### Provided data
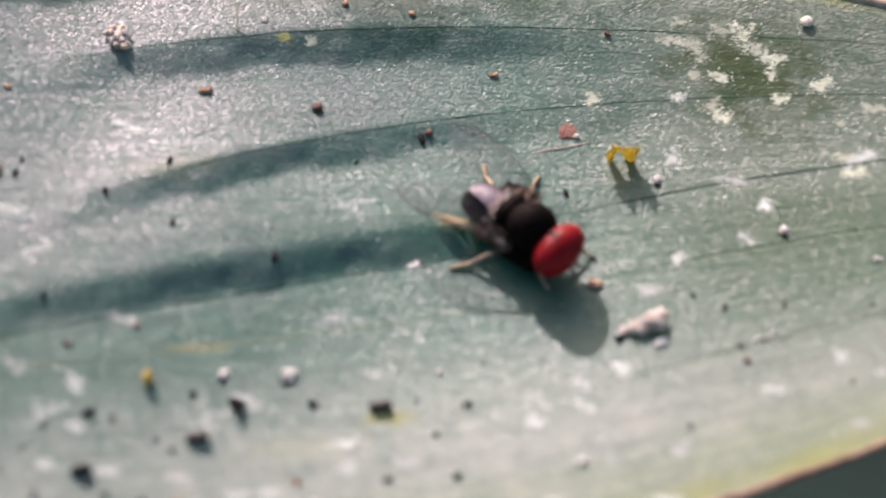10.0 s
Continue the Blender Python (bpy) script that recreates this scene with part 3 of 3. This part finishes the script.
def build_crusts():
    a = ((-7.52, 3.49, 0.85, 0.3), (-8.72, -4.18, 0.99, 0.7), (-8.22, -3.39, 0.48, 0.37), (-8.06, -4.48, 0.56, 0.25), (-5.26, -3.89, 0.9, 0.73), (-2.57, -1.24, 1.18, 0.9),
         (-7.32, -5.48, 0.7, 0.13), (-4.63, -5.92, 0.59, 0.3), (-3.87, -5.75, 0.51, 0.33), (-3.07, -6.07, 1.04, 0.23), (-2.28, -4.51, 0.62, 0.3), (1.96, -3.41, 0.62, 0.4),
         (3.05, -3.01, 0.48, 0.33), (3.51, -4.50, 0.76, 1.06), (3.92, -2.62, 0.48, 0.37), (6.99, 0.84, 0.36, 0.34), (4.64, -0.52, 0.62, 0.53), (-2.08, 1.63, 0.9, 0.73), (5.39, 3.28, 0.42, 0.53),
         (5.38, 0.38, 0.34, 0.4), (9.67, 2.92, 0.9, 0.6), (4.68, -5.99, 0.76, 0.23), (-10.08, 0.84, 1.27, 0.66), (-9.44, -0.21, 0.85, 0.33))
    b = ((5.56, 6.65, 0.68, 0.37), (6.15, 6.38, 0.60, 0.76), (5.81, 7.15, 0.43, 0.25), (6.74, 6.88, 0.48, 0.37), (7.33, 6.61, 0.62, 0.77), (7.59, 6.20, 0.36, 0.47), (8.06, 5.97, 0.60, 0.60),
         (6.08, 5.56, 0.21, 0.34), (6.78, 5.58, 0.60, 0.37), (7.97, 5.49, 0.23, 0.22), (8.06, 4.85, 0.54, 0.40), (9.01, 5.12, 0.68, 0.50), (5.64, 4.99, 0.23, 0.20), (6.44, 4.75, 0.38, 0.34),
         (6.52, 4.40, 0.60, 0.37), (10.29, 4.40, 0.60, 0.40), (11.14, 4.17, 0.31, 0.34), (9.53, 4.00, 0.17, 0.17), (11.06, 5.82, 0.17, 0.17),
         (3.59, 4.96, 0.48, 0.37), (9.44, 3.11, 0.85, 0.3), (9.70, 2.55, 0.62, 0.43), (-3.32, 6.34, 0.28, 0.23))
    c = ((-10.09, -3.99, 0.48, 0.40), (-4.34, -3.61, 0.71, 0.49), (-8.64, -5.42, 0.57, 0.23), (-5.81, -5.48, 0.48, 0.20), (-5.45, -6.16, 0.48, 0.20), (-2.23, -5.10, 0.60, 0.36),
         (-1.61, -2.75, 0.37, 0.26), (2.36, -5.99, 0.62, 0.30), (1.33, -6.22, 0.57, 0.26), (5.00, -4.68, 0.62, 0.36), (8.84, -2.46, 0.43, 0.26), (9.70, -2.97, 0.37, 0.23),
         (9.08, -4.28, 0.40, 0.17), (3.06, -3.59, 0.51, 0.36), (1.90, -3.92, 0.45, 0.30), (6.81, 2.56, 0.80, 0.26), (7.47, 1.79, 0.40, 0.36), (5.65, 4.99, 0.37, 0.23),
         (-7.32, -1.68, 0.85, 0.40), (-0.97, -5.00, 0.71, 0.26), (7.30, -3.27, 0.57, 0.23), (-9.43, -3.11, 0.51, 0.30))
    lichen = build_crust(-3.92, 6.36, 0.42, 0.30, 1.2, 0.05)
    lichen.data.materials[0] = plain("yellow_lichen", (0.34, 0.38, 0.10), (0.56, 0.58, 0.24), 6.0, 0.8, 0.01)
    tagged(lichen, "small round yellow-green lichen patch on the leaf", "lichen")
    for x, y, w, h in a + c:
        build_crust(x, y, w, h, 0.8 if w * h < 0.6 else 0.4, 0.065 if w * h < 0.6 else 0.05).data.materials[0] = CHALK
    for x, y, w, h in b:
        build_crust(x, y, w, h, 0.6, 0.072)


def build_flake():
    """A ragged yellow petal scrap that stands on two feet."""
    rnd = random.Random(3)
    bm = bmesh.new()
    cols, n = [], 25
    for i in range(n):
        t = i / (n - 1)
        x = -0.42 + 0.84 * t
        foot = 0.0 if (0.1 < t < 0.30 or 0.6 < t < 0.9) else 0.34
        if 0.30 <= t <= 0.36 or 0.54 <= t <= 0.6:
            foot = 0.2
        top = 0.68 + 0.07 * math.sin(t * 9) + rnd.uniform(-0.17, 0.12) - (0.12 if t < 0.1 else 0)
        bend = 0.07 * math.sin(t * 5.2) + rnd.uniform(-0.025, 0.025)
        cols.append([(x, bend - 0.025 * k, foot + (top - foot) * k / 4) for k in range(5)])
    for side in (-0.018, 0.018):
        vs = [[bm.verts.new((p[0], p[1] + side, p[2])) for p in c] for c in cols]
        for a, b in zip(vs, vs[1:]):
            for k in range(4):
                bm.faces.new((a[k], b[k], b[k + 1], a[k + 1]))
        if side < 0:
            first = vs
    for k in (0, 4):
        for i in range(n - 1):
            bm.faces.new((first[i][k], first[i + 1][k], vs[i + 1][k], vs[i][k]))
    for i in (0, n - 1):
        for k in range(4):
            bm.faces.new((first[i][k], first[i][k + 1], vs[i][k + 1], vs[i][k]))
    ob = tagged(part("petal_scrap", bm, YELLOW), "ragged yellow scrap of petal standing on the leaf", "petal scrap")
    rest(ob, 4.16, 3.18, 0.01, 10)


def build_bits():
    bm = bmesh.new()
    lump(bm, (0, 0, 0.0), (0.23, 0.24, 0.02), 0.2, 2.2, 3)
    ob = tagged(part("red_scale", bm, plain("red_scale", (0.20, 0.085, 0.06), (0.28, 0.14, 0.11), 9, 0.8, 0.02)), "flat round reddish scale on the leaf", "scale")
    rest(ob, 2.91, 4.06)
    bm = bmesh.new()
    lump(bm, (0, 0, 0.04), (0.07, 0.05, 0.05), 0.2, 1.5, 2)
    ob = tagged(part("white_speck", bm, WHITE), "shiny white speck beside a reddish scale", "speck")
    rest(ob, 3.13, 3.90)
    # fibres
    bm = bmesh.new()
    for pts in (((-0.35, -0.07), (-0.10, 0.05), (0.12, -0.03), (0.35, -0.25)), ((0.06, -0.01), (0.13, 0.17), (0.20, 0.37))):
        tube(bm, [(x, y, 0.028) for x, y in pts], [0.019] * len(pts), 6)
    ob = tagged(part("plant_fibre", bm, WHITE), "thin forked white fibre on the leaf", "fibre")
    rest(ob, 7.20, -1.94, 0.01)
    bm = bmesh.new()
    tube(bm, [(x, y, 0.012) for x, y in ((-0.85, -0.28), (-0.3, -0.08), (0.3, 0.04), (0.85, 0.18))], [0.015, 0.03, 0.03, 0.015], 8, 0.3)
    ob = tagged(part("plant_fibre", bm, FIBRE), "thin tan fibre lying along a vein", "fibre")
    rest(ob, 2.63, 3.56)
    bm = bmesh.new()
    tube(bm, [(0, 0, 0.02), (0.01, 0.25, 0.16), (0.0, 0.45, 0.30), (0.06, 0.60, 0.42)], [0.022, 0.020, 0.016, 0.006], 6)
    ob = tagged(part("plant_fibre", bm, BEAD), "short golden hair standing up from the leaf", "fibre")
    rest(ob, -5.13, 6.45)
    bm = bmesh.new()
    tube(bm, [(-0.14, 0, 0.012), (0.0, 0.015, 0.02), (0.14, 0, 0.012)], [0.008, 0.013, 0.006], 6)
    ob = tagged(part("plant_fibre", bm, WHITE), "tiny straight white fibre on the leaf", "fibre")
    rest(ob, -5.31, -2.10, 0.0, -28)
    # fine pale dust
    rnd = random.Random(8)
    bm = bmesh.new()
    for k in range(900):
        x, y = rnd.uniform(-12.5, 12.5), rnd.uniform(-8.2, 9.6)
        if not y_low(x) + 0.3 < y < y_high(x) - 0.3:
            continue
        r = rnd.uniform(0.008, 0.022) * (1.6 if rnd.random() < 0.1 else 1)
        z = height(x, y)
        mid = bm.verts.new((x, y, z + r * 0.8))
        ring = [bm.verts.new((x + r * math.cos(q * 1.2566), y + 1.4 * r * math.sin(q * 1.2566), z - 0.004)) for q in range(5)]
        for q in range(5):
            bm.faces.new((mid, ring[q], ring[(q + 1) % 5]))
    tagged(part("dust", bm, WHITE), "fine pale dust scattered over the leaf", "dust", kind="stuff")


build_grains()
build_crusts()
build_flake()
build_bits()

### What to work on
Go through the listing above line by line and say how many lines hold the word "part". Reply with that number only.

### The completed task
9